Signatories to the convention (and other willing parties) would contribute to a fund whose aim is twofold: to assure a basic level of welfare and to secure, where possible, for refugees the same non-migratory rights (and obligations such as taxation) as citizens in countries in which they reside. Where possible the two goals can be jointly realised. The basic aim is to allow refugees to live in and contribute to a community in which they reside rather than being quarantined. This again seems consonant with the aims of international refugee law.
Of course, some forms of detention are initially necessary: people seeking asylum after a crisis need emergency housing and support and need to have their status determined, but the problem created by prevailing arrangements is a lack of urgency in processing their claims and finding durable solutions. Host countries use emergency solutions as a form of indefinite quarantine to deny access to the community and/or a path to citizenship. For example the Daadab camps in Kenya function as a way to quarantine Sudanese refugees. If the costs of such access are mitigated and separated from the pathway to citizenship, countries might be less reluctant to temporarily host refugees.
Granting refugees with this package of rights would provide a strong incentive to countries to remove them from physical economic and social quarantine and place them as near as possible on the same footing as local citizens while awaiting a durable solution.
We foresee objections to this idea from wealthier countries who see themselves as magnets for refugees and are worried about the economic and political costs. This proposal, however, should not increase costs. If it increases refugee intake above the quota provided for in a country’s visa program then costs are met. However, given differing marginal cost of refugees’ support and the preference of most refugees to stay close to home (Syrian refugees in Turkey or Lebanon, for example) it is more likely that most of the costs of maintaining refugees will arise in countries where marginal costs of supporting refugees are much lower.

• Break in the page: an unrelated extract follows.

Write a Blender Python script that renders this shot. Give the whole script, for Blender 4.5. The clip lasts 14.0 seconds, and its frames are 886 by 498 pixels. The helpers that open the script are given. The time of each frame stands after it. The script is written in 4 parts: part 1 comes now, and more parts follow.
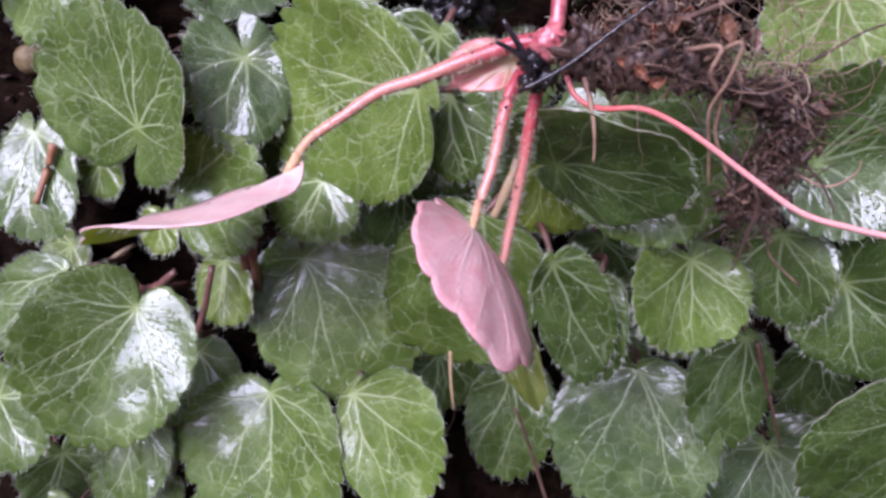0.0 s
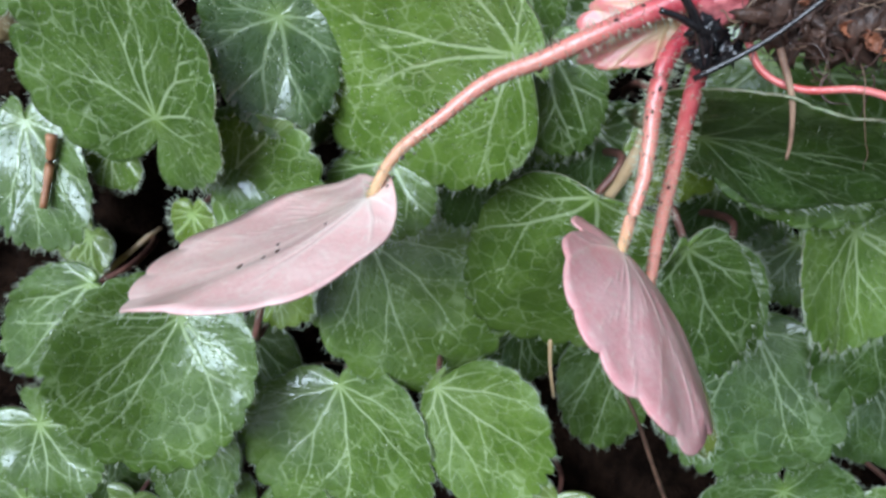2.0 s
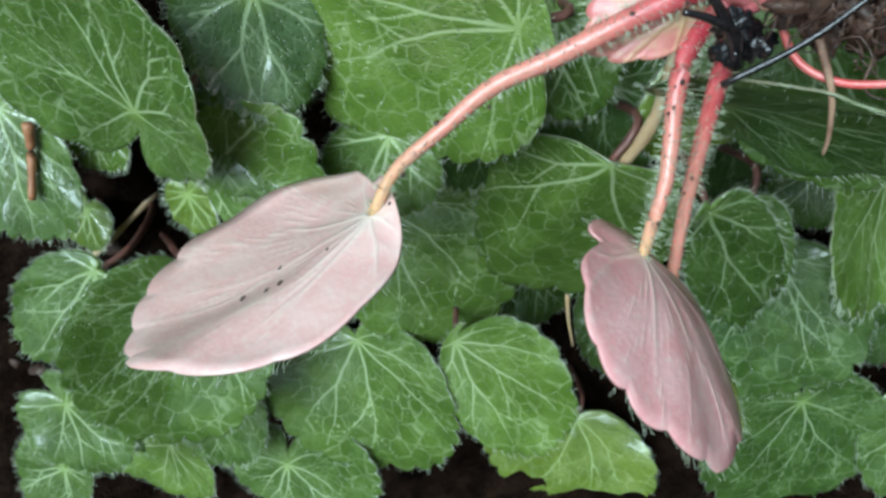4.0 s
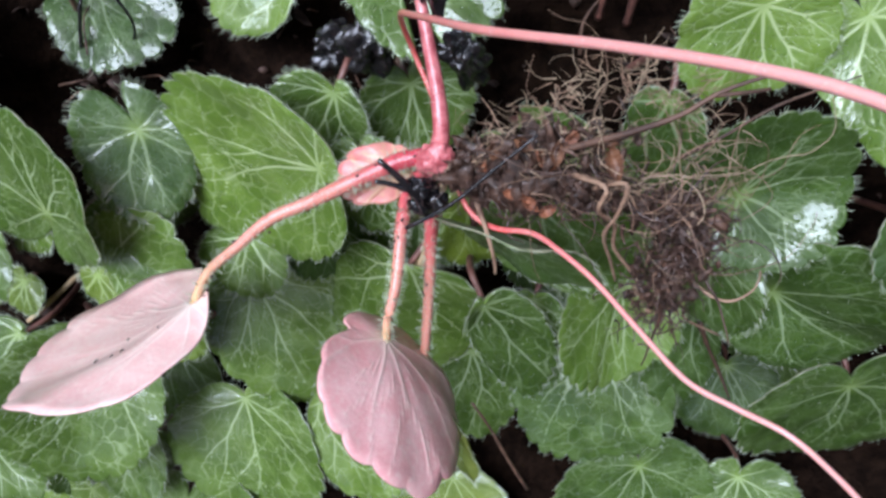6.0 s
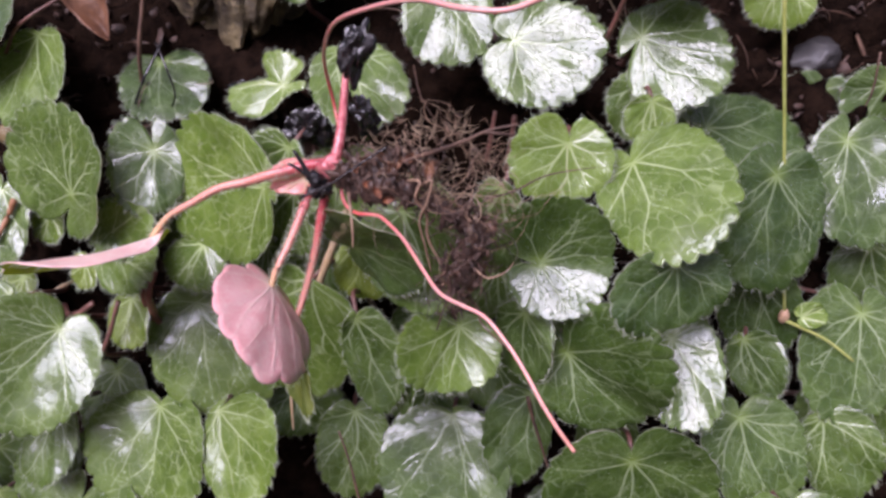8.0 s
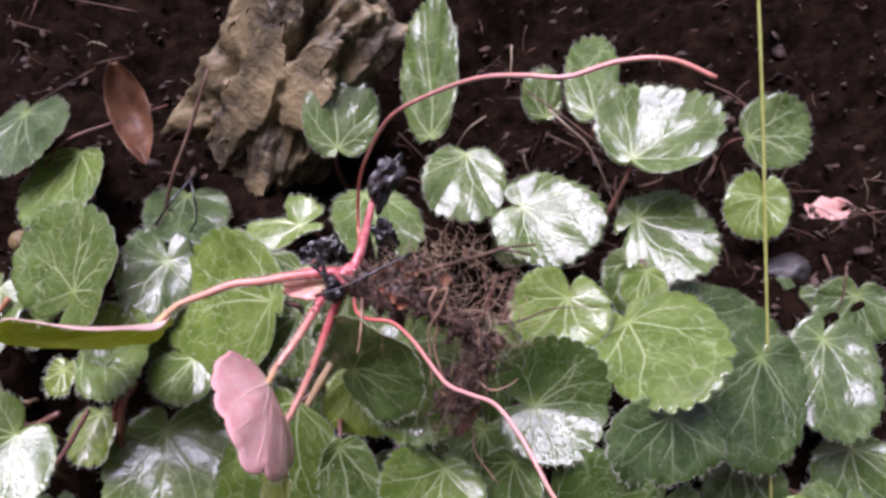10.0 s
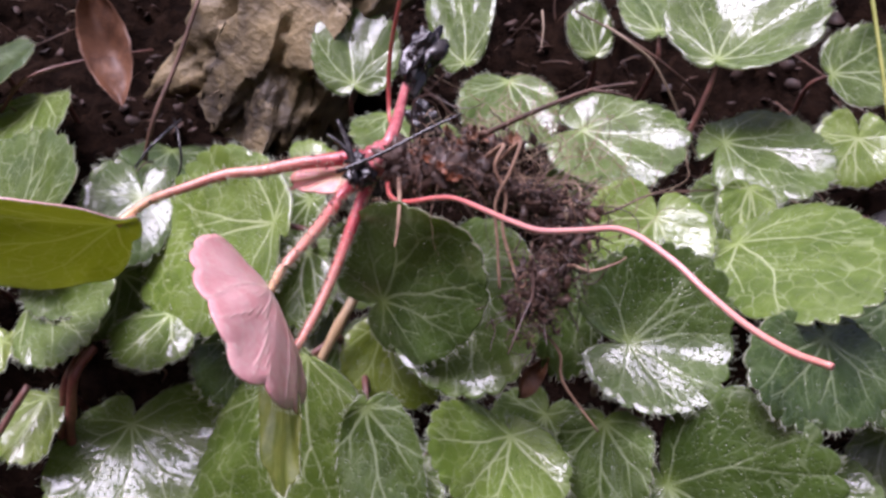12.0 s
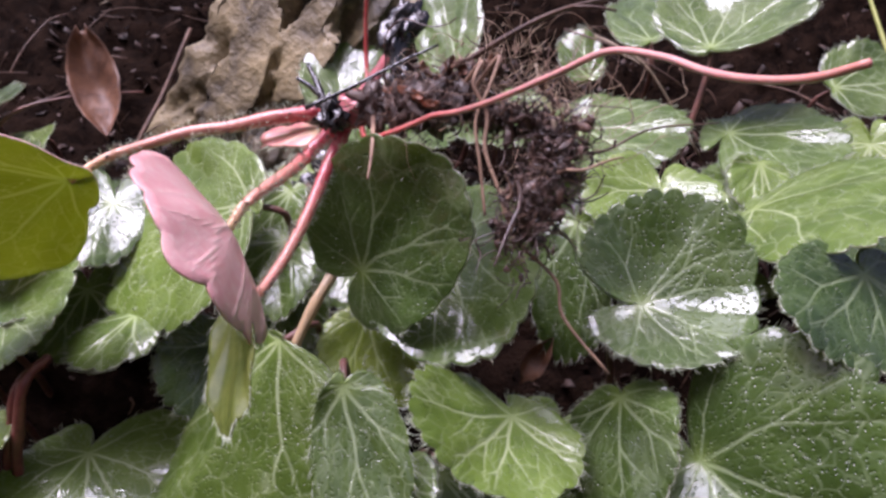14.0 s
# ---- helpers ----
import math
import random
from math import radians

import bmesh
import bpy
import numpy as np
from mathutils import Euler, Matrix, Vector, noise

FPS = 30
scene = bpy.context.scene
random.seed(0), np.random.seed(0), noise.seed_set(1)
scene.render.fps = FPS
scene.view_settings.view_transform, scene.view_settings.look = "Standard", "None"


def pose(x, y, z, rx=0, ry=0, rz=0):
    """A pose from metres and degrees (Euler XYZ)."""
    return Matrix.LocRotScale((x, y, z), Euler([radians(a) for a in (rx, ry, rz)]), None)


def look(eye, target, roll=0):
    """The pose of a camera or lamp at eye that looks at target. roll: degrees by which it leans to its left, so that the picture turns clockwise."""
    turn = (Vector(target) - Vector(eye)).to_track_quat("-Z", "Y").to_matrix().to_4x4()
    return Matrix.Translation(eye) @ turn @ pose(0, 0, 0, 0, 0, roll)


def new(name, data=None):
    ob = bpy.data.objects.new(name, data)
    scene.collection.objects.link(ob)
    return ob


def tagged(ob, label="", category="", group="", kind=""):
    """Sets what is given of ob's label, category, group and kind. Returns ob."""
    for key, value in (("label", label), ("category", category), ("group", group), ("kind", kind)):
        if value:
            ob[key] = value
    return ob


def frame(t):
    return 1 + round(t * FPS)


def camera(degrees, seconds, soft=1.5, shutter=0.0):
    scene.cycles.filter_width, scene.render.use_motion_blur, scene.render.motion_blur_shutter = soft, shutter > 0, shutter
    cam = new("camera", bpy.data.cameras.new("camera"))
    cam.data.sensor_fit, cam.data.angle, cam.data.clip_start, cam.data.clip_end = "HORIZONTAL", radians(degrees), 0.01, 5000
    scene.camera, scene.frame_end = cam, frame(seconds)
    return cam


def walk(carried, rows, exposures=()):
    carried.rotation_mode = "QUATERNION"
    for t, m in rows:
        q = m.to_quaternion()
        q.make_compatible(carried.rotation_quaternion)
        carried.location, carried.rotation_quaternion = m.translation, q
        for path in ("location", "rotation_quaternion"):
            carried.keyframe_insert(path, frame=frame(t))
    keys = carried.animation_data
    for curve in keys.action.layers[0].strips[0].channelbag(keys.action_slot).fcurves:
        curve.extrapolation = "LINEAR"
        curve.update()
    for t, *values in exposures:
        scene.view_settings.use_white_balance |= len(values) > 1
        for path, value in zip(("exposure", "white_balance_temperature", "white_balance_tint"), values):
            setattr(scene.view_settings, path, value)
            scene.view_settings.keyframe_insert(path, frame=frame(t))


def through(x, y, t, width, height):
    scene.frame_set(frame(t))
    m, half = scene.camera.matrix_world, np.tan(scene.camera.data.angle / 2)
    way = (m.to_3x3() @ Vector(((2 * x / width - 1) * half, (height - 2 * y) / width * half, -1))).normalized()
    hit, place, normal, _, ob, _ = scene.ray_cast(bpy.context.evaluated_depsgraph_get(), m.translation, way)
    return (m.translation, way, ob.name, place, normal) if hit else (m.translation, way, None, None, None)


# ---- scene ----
cam = camera(62.17, 14.0, soft=3.0)
ROWS = [
    (0, 0.0013, -0.0454, 0.3887, 51.97, 1.22, 1.02),
    (0.5, -0.0113, -0.0258, 0.3760, 50.65, 1.44, 0.28),
    (1, -0.0220, -0.0135, 0.3695, 47.68, 2.41, -0.32),
    (1.5, -0.0251, 0.0049, 0.3797, 44.85, 3.77, -0.90),
    (2, -0.0283, 0.0174, 0.3887, 41.43, 4.82, -2.04),
    (2.2, -0.0293, 0.0214, 0.3917, 40.14, 5.57, -2.21),
    (4.3, -0.0233, 0.0485, 0.4034, 30.73, 7.90, -5.32),
    (4.5, -0.0202, 0.0452, 0.4076, 31.28, 7.63, -5.46),
    (5, -0.0038, 0.0378, 0.4146, 32.63, 7.25, -5.10),
    (5.5, 0.0155, 0.0292, 0.4296, 34.36, 6.98, -4.44),
    (6, 0.0344, 0.0170, 0.4458, 36.30, 6.49, -3.60),
    (6.5, 0.0520, -0.0087, 0.4637, 39.05, 5.58, -2.52),
    (7, 0.0684, -0.0481, 0.4724, 43.80, 3.80, -0.31),
    (7.5, 0.0848, -0.0840, 0.4600, 50.71, 0.97, 2.29),
    (8, 0.0864, -0.1173, 0.4430, 57.38, -2.38, 4.59),
    (8.5, 0.0776, -0.1566, 0.4333, 63.72, -5.43, 5.94),
    (8.7, 0.0772, -0.1759, 0.4319, 65.98, -6.67, 6.21),
    (10.8, 0.0680, -0.1103, 0.3264, 80.33, -10.58, 3.91),
    (11, 0.0655, -0.0984, 0.3070, 80.70, -10.18, 3.96),
    (11.5, 0.0554, -0.0801, 0.2973, 83.29, -9.40, 4.03),
    (12, 0.0628, -0.0846, 0.2977, 86.44, -8.88, 3.71),
    (12.5, 0.0671, -0.0801, 0.2779, 89.66, -8.42, 3.87),
    (13, 0.0748, -0.0697, 0.2626, 92.77, -8.01, 4.22),
    (13.5, 0.0742, -0.0588, 0.2434, 95.39, -7.49, 4.83),
    (14, 0.0792, -0.0582, 0.2410, 97.86, -6.91, 5.20),
]
walk(cam, [(t, pose(x, y, z, rx, ry, rz)) for t, x, y, z, rx, ry, rz in ROWS], [(0.0, 0.22, 6400, 38), (1.0, 0.16, 6250, 23), (2.0, 0.07, 6200, 2), (4.5, -0.03, 6250, -12), (5.5, 0.04, 6250, 0), (6.5, 0.36, 6600, 20), (8.5, 0.18, 7020, 36), (11.0, 0.43, 6890, 37), (12.5, 0.41, 7120, 38), (14.0, 0.55, 6970, 36)])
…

Another more troubling worry is that this proposal in effect may create a class of people living indefinitely on a refugee passport unable to repatriate or resettle. Here we need to recognise, however, that refugees typically live in conditions far worse than would be available under the scheme. The UNHCR defines a protracted refugee situation as “one in which 25,000 or more refugees from the same nationality have been in exile for five or more years in a given asylum country”. Even given this restricted definition the scope of the problem is large. In 2015 6.7 million refugees (41 percent of those under UNHCR’s mandate) were in a protracted situation by the end of the year. These refugees were living in 27 host countries, constituting 32 protracted situations. The UNHCR focuses on situations, not individuals. Noting that “the average duration of the 32 protracted refugee situations at the end of 2015 is estimated at about 26 years, most of these (23) have lasted for more than 20 years.
So while this proposal would not provide a guarantee that refugees would be resettled or repatriated in a timely fashion, and would not be able to guard against the prospect of a refugee being without a durable solution for a long period of time, it would prevent protracted situations in which large numbers of people persist in very poor living conditions. This stands as a significant improvement and one that may prove consistent with the interests and ambitions of countries throughout the world.